Guduvancheri railway station (station code: GI) is an NSG–3 category Indian railway station in Chennai railway division of the Southern Railway zone. It is one of the railway stations of the Chennai Beach–Chengalpattu section of the Chennai Suburban Railway Network. It serves the town of Guduvancheri, a suburb of the Chennai metropolitan area in Chengalpattu district.It is situated at a distance of 40 km from Chennai Beach junction and is located on NH 45 in Guduvancheri, with an elevation of 36 m above sea level.

==History==
The lines at the station were electrified on 9 January 1965, with the electrification of the Tambaram—Chengalpattu section.

== The station ==

=== Platforms ===
There are a total of 5 platforms and 5 tracks.
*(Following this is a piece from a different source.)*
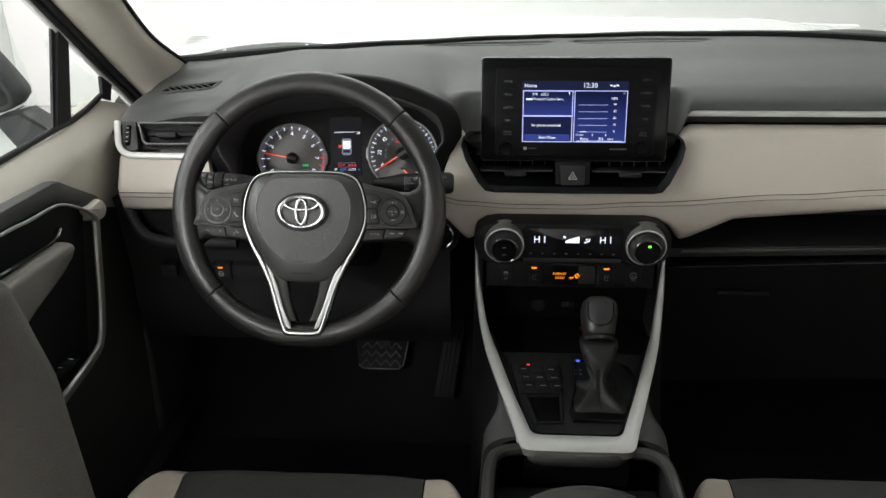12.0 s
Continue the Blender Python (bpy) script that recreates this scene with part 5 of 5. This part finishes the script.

The platforms are connected by foot overbridge. These platforms are built to accumulate 24 coaches express train. The platforms are equipped with modern facility like display board of arrival and departure of trains.

=== Station layout ===
| P | Platform 5 | (Not in Operation) |
FOB, Island platform | P4 Doors will open on the left | P5 (Not in Operation)
| Platform 4 | Towards → Tambaram / Chennai Beach Next Station: Urapakkam |
| Platform 3 | Towards → Tambaram / Chennai Beach |
FOB, Island platform | P3 (Express Line) | P2 Doors will open on the right | P3 Doors will open on the right
| Platform 2 | Towards ← Chengalpattu Junction / Villuppuram Jn |
| Platform 1 | Towards ← Chengalpattu Junction / Villuppuram Jn Next Station: Potheri |
FOB, Side platform | P1 (Express Line) | P1 Doors will open on the left
| G | Street level | Exit/Entrance & ticket counter |

== Projects and development ==
It is one of the 73 stations in Tamil Nadu to be named for upgradation under Amrit Bharat Station Scheme of Indian Railways.